The report followed warnings by UK trade body ISBA about a lack of transparency in online media buying, particularly regarding ad viewability, brand safety and click fraud. ISBA’s director of consultancy and best practice Debbie Morrison told the Financial Times: “I don’t believe that [media agencies] have got the best interest of their clients at heart any more.”
We will see a more transparent way of trading between publishers and agencies, coupled with a desire to find more relevant data.
Hamish Nicklin, chief revenue officer at Guardian News & Media, believes that improving data transparency will be a key trend in 2017. He notes that there is currently a reliance on “unverified and opaque data sources”, a reluctance among first-party data holders to release too much information and an “immaturity” in the way data is used.
“We will see a more transparent way of trading between publishers and agencies – coupled with a desire to find more relevant data, such as dwell time [and] ads per page – that accurately allows agencies to value the quality of the context and environment alongside the quality of audience,” he says.
Nicklin believes such changes will require “a massive cleaning up of the ad tech supply chain” between both the demand and supply sources. “This will provide a much more effective way of planning campaigns, determining media and evaluating success,” he explains.
“Ultimately, it will allow programmatic buying to move from simply servicing the needs of direct response advertisers to efficiently supporting those who wish to build brands.”

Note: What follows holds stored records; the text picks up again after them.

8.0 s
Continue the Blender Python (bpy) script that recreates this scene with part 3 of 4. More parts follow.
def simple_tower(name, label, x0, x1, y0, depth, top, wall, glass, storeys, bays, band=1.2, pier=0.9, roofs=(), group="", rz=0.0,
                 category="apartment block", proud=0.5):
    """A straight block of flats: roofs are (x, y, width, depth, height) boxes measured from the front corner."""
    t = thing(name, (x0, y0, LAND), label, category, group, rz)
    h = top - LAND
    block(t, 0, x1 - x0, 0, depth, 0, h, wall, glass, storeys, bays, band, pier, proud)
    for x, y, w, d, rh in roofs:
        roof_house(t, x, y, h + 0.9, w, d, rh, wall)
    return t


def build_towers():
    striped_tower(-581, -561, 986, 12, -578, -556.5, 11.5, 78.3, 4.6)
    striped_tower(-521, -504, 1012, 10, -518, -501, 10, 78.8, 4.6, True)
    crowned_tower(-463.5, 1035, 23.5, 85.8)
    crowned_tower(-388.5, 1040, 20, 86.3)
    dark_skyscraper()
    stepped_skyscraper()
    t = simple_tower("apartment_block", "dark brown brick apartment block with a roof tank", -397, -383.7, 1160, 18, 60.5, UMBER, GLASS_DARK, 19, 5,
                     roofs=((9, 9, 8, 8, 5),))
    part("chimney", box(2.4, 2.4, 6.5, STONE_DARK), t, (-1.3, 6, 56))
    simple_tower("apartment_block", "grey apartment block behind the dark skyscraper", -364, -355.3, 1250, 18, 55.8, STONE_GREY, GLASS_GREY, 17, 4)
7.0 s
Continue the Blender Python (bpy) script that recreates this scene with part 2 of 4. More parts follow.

Out-of-home becomes truly interactive
Perceptions of out-of-home (OOH) advertising shifted in 2016 as brands discovered new ways of using the medium. Rather than simply raising awareness, outdoor ads were used to educate and inform the public, or to immerse consumers in brand experiences.
Brands innovated with huge takeovers of public spaces, such as Sony’s activity at London Waterloo station for the release of the new Ghostbusters film, or the Financial Times’ use of ‘reverse graffiti’, which saw the news outlet highlight statistics about the US Presidential election by power-washing them onto city streets.

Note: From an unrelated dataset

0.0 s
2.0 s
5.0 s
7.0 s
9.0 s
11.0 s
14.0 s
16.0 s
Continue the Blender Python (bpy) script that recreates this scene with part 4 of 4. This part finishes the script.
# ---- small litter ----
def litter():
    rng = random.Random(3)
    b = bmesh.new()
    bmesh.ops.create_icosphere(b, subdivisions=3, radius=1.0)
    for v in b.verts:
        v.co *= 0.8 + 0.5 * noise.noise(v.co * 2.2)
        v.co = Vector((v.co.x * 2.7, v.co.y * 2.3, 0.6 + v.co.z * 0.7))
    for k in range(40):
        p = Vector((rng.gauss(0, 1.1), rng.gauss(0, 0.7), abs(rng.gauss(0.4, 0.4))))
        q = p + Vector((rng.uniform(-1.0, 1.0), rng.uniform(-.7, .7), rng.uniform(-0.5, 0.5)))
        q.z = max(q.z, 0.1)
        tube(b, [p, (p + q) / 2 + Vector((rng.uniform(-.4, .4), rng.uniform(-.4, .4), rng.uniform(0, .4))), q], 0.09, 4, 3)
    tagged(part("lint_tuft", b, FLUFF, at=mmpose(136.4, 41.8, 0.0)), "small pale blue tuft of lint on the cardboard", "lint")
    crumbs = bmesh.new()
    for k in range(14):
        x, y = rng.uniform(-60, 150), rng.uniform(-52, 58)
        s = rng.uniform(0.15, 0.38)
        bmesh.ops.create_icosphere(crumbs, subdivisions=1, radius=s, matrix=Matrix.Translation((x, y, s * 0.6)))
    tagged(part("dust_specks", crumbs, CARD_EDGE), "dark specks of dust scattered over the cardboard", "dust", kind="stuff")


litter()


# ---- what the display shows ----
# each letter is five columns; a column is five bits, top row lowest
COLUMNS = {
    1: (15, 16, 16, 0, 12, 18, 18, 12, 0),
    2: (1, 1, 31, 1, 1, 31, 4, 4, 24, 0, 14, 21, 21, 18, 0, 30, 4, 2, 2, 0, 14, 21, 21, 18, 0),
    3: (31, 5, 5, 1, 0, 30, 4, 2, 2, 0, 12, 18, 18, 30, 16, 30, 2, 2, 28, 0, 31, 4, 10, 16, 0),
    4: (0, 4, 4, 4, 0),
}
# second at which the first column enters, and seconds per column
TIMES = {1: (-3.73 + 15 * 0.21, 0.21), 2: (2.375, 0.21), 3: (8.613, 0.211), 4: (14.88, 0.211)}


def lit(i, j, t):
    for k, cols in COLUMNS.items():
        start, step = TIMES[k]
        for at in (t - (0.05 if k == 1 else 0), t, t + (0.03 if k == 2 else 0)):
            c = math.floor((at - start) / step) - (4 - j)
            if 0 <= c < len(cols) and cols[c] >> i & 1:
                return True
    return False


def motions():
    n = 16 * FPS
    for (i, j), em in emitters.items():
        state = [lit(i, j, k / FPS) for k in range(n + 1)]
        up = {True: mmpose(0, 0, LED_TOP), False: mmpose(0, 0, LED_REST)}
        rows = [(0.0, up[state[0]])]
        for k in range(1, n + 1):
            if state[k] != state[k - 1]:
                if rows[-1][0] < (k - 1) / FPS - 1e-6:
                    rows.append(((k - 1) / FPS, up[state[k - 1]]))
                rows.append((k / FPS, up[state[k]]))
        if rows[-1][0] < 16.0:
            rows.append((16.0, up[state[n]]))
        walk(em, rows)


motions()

In addition, marketers began to uncover new ways that outdoor advertising influences consumer behaviour. A study by research group Ipsos Mori and OOH industry body Outsmart found that people who have seen an OOH advert are 17% more likely to interact with the brand or campaign in question on their phone than those who have not.
The research involved monitoring participants’ mobile behaviour and combining this with location data, including the OOH sites they had passed.
More marketers look set to take advantage of this opportunity in 2017 by aligning their mobile marketing strategies with their OOH campaigns. This could include serving mobile ads according to people’s location where they have permission, or refining outdoor campaigns to improve mobile interaction. Improvements in programmatic marketing, such as location data layering, could help marketers to plan these campaigns accordingly.
Technology such as near-field communication (NFC) and interactive touchscreens are already changing the way people engage with outdoor advertising, but more brands will experiment with OOH ad formats – and associated mobile targeting – in 2017.
‘Screen agnostic’ strategies
Several trends are encouraging brands to think less in terms of specific media and more in terms of ‘content’ or ‘experiences’. The desire to achieve synchronisation across TV, desktop, mobile and digital outdoor screens is resulting in creative executions that are immediately transferable across all channels.
For example, many brands are now making online videos that work as TV adverts and vice-versa. This includes low-cost ads featuring real people in real situations that brands can release quickly and responsively. Furthermore, many brands now use digital outdoor campaigns to showcase content from their social media feeds and to encourage engagement. Sponsors of sporting events did this frequently in 2016.
Expect this blurring of the lines to accelerate in 2017 as brands seek to develop ‘screen agnostic’ strategies that help them to hit as many media platforms as possible with one execution. In addition to providing consistency in communications, this trend will partly be driven by cost factors.
The latest IPA Bellwether report forecasts that ad spend in 2017 is set to decline by 0.7% as business investment is pared back in line with the continuing uncertainty over Brexit. Squeezing the most from creative investments will be imperative this year.
Brands must also consider how new technologies will start to change human behaviour in the years ahead. The recent launches of connected home hubs by Amazon and Google – which take voice commands and can control other digitally enabled products and services – prompted SharpEnd agency founder Cameron Worth to talk about the rise of “zero user interface”. This predicts that as people adopt this technology, they will also reduce their interactions with screens in favour of speaking directly to faceless machines.
Regardless of how consumer-facing technology develops, expect brands to look beyond the screen in 2017.